PENGARUH LAMA PENGERINGAN TERHADAP KARAKTERISTIK KIMIA DAN TINGKAT KESUKAAN MANISAN KERING KULIT JERUK (Citrus reticulata)

Rehulina Magdalena Br Sagala1, Lana Lalujan, Teltje Koapaha

Abstract


ABSTRACT Sweetened dried citrus peel is a product from citrus peel as an effort to give value to citrus’ by-products and food diversification as a new food product. This research was aimed to analyze the chemical characteristics as influenced by duration of drying and to evaluate the panelists’ preference level of sweetened dried citrus peel.

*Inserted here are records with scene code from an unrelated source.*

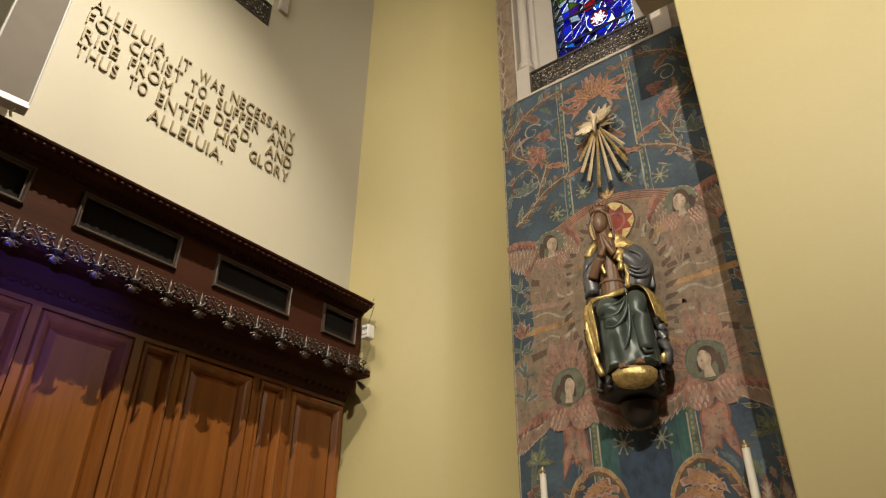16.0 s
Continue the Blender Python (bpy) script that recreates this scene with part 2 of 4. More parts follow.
# ---- the plan (metres): the niche with the mural is ahead, the panelled wall to the west ----
FRONT, BACK_Y = 3.18, 4.0
NL, NR = -2.385, -0.56
MID = -1.484
WEST = -3.35
SILL = 5.63
EAST, SOUTH, TOP = 8.0, -12.0, 11.0

# unseen shell: far east and south walls and a dark floor limit bounced light
setting("floor", box(WEST - 0.4, EAST + 0.4, SOUTH - 0.4, 4.6, -0.25, 0), FLOOR, "unseen brown floor, kept dark to limit bounced light", "floor")
setting("ceiling", box(WEST - 0.4, EAST + 0.4, SOUTH - 0.4, 4.6, TOP, TOP + 0.25), PLASTER, "plain plaster ceiling high above the chapel", "ceiling")
setting("wall_east", box(EAST, EAST + 0.4, SOUTH, FRONT, 0, TOP), CREAM, "plain cream painted wall", "wall")
setting("wall_south", box(WEST, EAST, SOUTH - 0.4, SOUTH, 0, TOP), CREAM, "plain cream painted wall", "wall")
b = bmesh.new()
plan = [(WEST - 0.4, 4.6), (WEST - 0.4, FRONT), (WEST, FRONT), (-2.75, 3.605), (-2.705, 3.645), (NL, 4.0), (NL, 4.6)]
foot_ring, head_ring = [b.verts.new((x, y, 0)) for x, y in plan], [b.verts.new((x, y, TOP)) for x, y in plan]
for k in range(len(plan)):
    b.faces.new((foot_ring[k], foot_ring[(k + 1) % len(plan)], head_ring[(k + 1) % len(plan)], head_ring[k])).smooth = 2 <= k < 5
setting("pier_left", b, YELLOW, "smooth yellow painted canted wall beside the mural niche", "wall")
setting("pier_right", box(NR, EAST + 0.4, FRONT, 4.6, 0, TOP, 0.012), YELLOW, "smooth yellow painted wall beside the mural niche", "wall")
# block above the view, added to cast the step in the mural's shadow
setting("trim", box(NR - 0.25, NR - 0.002, FRONT + 0.01, FRONT + 0.22, 5.235, 5.9, 0.01), STONE, "unseen block at the niche corner, added to shadow the mural", "trim")
# west wall, with a shallow window recess over its sill
W0, W1 = 0.75, 2.05
b = box(WEST - 0.4, WEST, SOUTH, FRONT, 0, SILL)
box(WEST - 0.4, WEST, SOUTH, W0, SILL, TOP, bm=b)
box(WEST - 0.4, WEST, W1, FRONT, SILL, TOP, bm=b)
box(WEST - 0.4, WEST - 0.25, W0, W1, SILL, TOP, bm=b)
setting("wall_west", b, CREAM, "cream painted upper wall with raised lettering over oak panelling", "wall")
# niche back wall with the window opening over its sill
O0, O1 = -2.21, -0.76
b = bmesh.new()
outline = [(NL, 0), (NR, 0), (NR, TOP), (O1, TOP), (O1, SILL), (O0, SILL), (O0, TOP), (NL, TOP)]
near_ring, far_ring = [b.verts.new((x, BACK_Y, z)) for x, z in outline], [b.verts.new((x, 4.5, z)) for x, z in outline]
for k in range(8):
    b.faces.new((near_ring[k], near_ring[(k + 1) % 8], far_ring[(k + 1) % 8], far_ring[k]))
b.faces.new(near_ring)
b.faces.new(far_ring[::-1])
setting("wall_niche", b, BLUE, "painted mural wall with deep blue ground", "wall")

# ---- oak panelling, frieze, cornice and iron cresting of the west wall ----
P_END = -1.2
panelling = tagged(thing("panelling", "stained oak wall panelling with raised panels under a heavy cornice", "panelling"), kind="structure")
part("backing", box(WEST, -3.325, P_END, FRONT, 0, 2.96), WOOD, panelling)
part("plinth", box(WEST, -3.275, P_END, FRONT, 0, 0.32, 0.006), WOOD_FLAT, panelling)
part("top_rail", box(-3.325, -3.288, P_END, FRONT, 2.80, 2.96), WOOD_FLAT, panelling)
part("bottom_rail", box(-3.325, -3.288, P_END, FRONT, 0.32, 0.46, 0.003), WOOD_FLAT, panelling)


def moulding(y0, y1, z0, z1, w, x0, x1):
    """A mitred bolection frame that stands proud of the stiles."""
    b = bmesh.new()
    rings = []
    for d, x in ((0, x0), (w * 0.18, x1 - 0.003), (w * 0.38, x1), (w * 0.6, x1 - 0.006), (w * 0.72, x1 - 0.014), (w, x0 + 0.004)):
        rings.append([b.verts.new((x, y, z)) for y, z in ((y0 + d, z0 + d), (y1 - d, z0 + d), (y1 - d, z1 - d), (y0 + d, z1 - d))])
    for p, q in zip(rings, rings[1:]):
        for i in range(4):
            b.faces.new((p[i], p[(i + 1) % 4], q[(i + 1) % 4], q[i]))
    return b


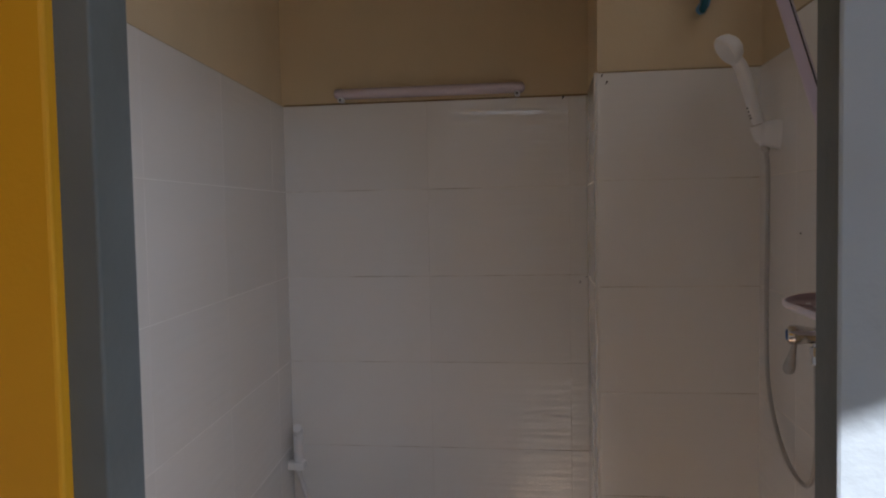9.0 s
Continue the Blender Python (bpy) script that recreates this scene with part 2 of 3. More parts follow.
def smooth_line(points, steps=8):
    """A Catmull-Rom line through the points."""
    p = [Vector(q) for q in points]
    p = [p[0] * 2 - p[1]] + p + [p[-1] * 2 - p[-2]]
    out = []
    for a, b, c, d in zip(p, p[1:], p[2:], p[3:]):
        for i in range(steps):
            t = i / steps
            out.append(0.5 * ((2 * b) + (c - a) * t + (2 * a - 5 * b + 4 * c - d) * t * t + (3 * b - a - 3 * c + d) * t ** 3))
    out.append(p[-2])
    return out


def sweep(line, radius, seg=12, bm=None, flat=1.0):
    """A tube along a line; radius is a number or one for each point."""
    bm = bm or bmesh.new()
    line = [Vector(q) for q in line]
    rad = radius if isinstance(radius, (list, tuple)) else [radius] * len(line)
    tangent = (line[1] - line[0]).normalized()
    side = tangent.orthogonal().normalized()
    rings = []
    for i, q in enumerate(line):
        t = (line[min(i + 1, len(line) - 1)] - line[max(i - 1, 0)]).normalized()
        side = (side - t * side.dot(t)).normalized()
        up = t.cross(side)
        rings.append([q + side * (math.cos(a) * rad[i]) + up * (math.sin(a) * rad[i] * flat) for a in [2 * math.pi * k / seg for k in range(seg)]])
    return loft(bm, rings)


def lathe(profile, origin, axis, seg=24, bm=None):
    """Rings along an axis: profile is rows of (distance along it, radius)."""
    o, ax = Vector(origin), Vector(axis).normalized()
    side = ax.orthogonal().normalized()
    up = ax.cross(side)
    rings = [[o + ax * d + (side * math.cos(a) + up * math.sin(a)) * r for a in [2 * math.pi * k / seg for k in range(seg)]] for d, r in profile]
    return loft(bm or bmesh.new(), rings)


def round_rect(w, h, r, n=8):
    out = []
    for cx, cy, a0 in ((w / 2 - r, h / 2 - r, 0), (-w / 2 + r, h / 2 - r, 90), (-w / 2 + r, -h / 2 + r, 180), (w / 2 - r, -h / 2 + r, 270)):
        for i in range(n + 1):
            a = radians(a0 + 90 * i / n)
            out.append((cx + r * math.cos(a), cy + r * math.sin(a)))
    return out


# ------------------------------------------------------------------ the shell
TOP = 1.745        # top of the tiles
ROW = 0.25
XL = -1.237        # face of the tiles on the wall beside the toilet, at the back wall
SKEW = 4.86        # that wall runs a little aslant
YB = 0.335         # back wall
COLX = -0.368      # column
YF = -1.031        # inner face of the front wall
CEIL_Z = 2.55
BED = 0.0006       # depth of the joints
BACK = 0.008       # how far the tiles stand proud of the paint
JX0, JX1 = -0.921, -0.240      # door opening
JY0, JY1 = -1.046, -1.114      # depth of the door frame
DOOR_H = 2.03
DADO_Z = 1.08     # top of the white part of the house front


def wall(name, boxes, material, label):
    bm = bmesh.new()
    for lo, hi in boxes:
        add_box(bm, lo, hi)
    return tagged(part(name, bm, material), label, "wall", kind="structure")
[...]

Complete Randomized Design (CDR) was the statistical analysis of this research and durations of drying as the treatment. Results showed that moisture content of sweetened dried citrus peel were ranged from 10-84% - 15,34% and they were significantly different among treatments. The temperature used during drying process in this research was 700C The highest moisture content was in treatment A (4 h drying), whilst the lowest was in treatment D (7 h drying). The total sugar were ranged from 74,51% (treatment D, 7 h drying) - 79,27% (treatment A, 4 h drying). Vitamin C content in all treatments was ranged between 14,58 – 14,63 mg/100g. Based on the preference level, the most preferable sweetened dried citrus peel was resulted from 6 h drying with the value for aroma, colour, taste, and texture were 3.56 (neutral), 4.04 (like), 3.36 (neutral), and 3.56 (neutral), respectively.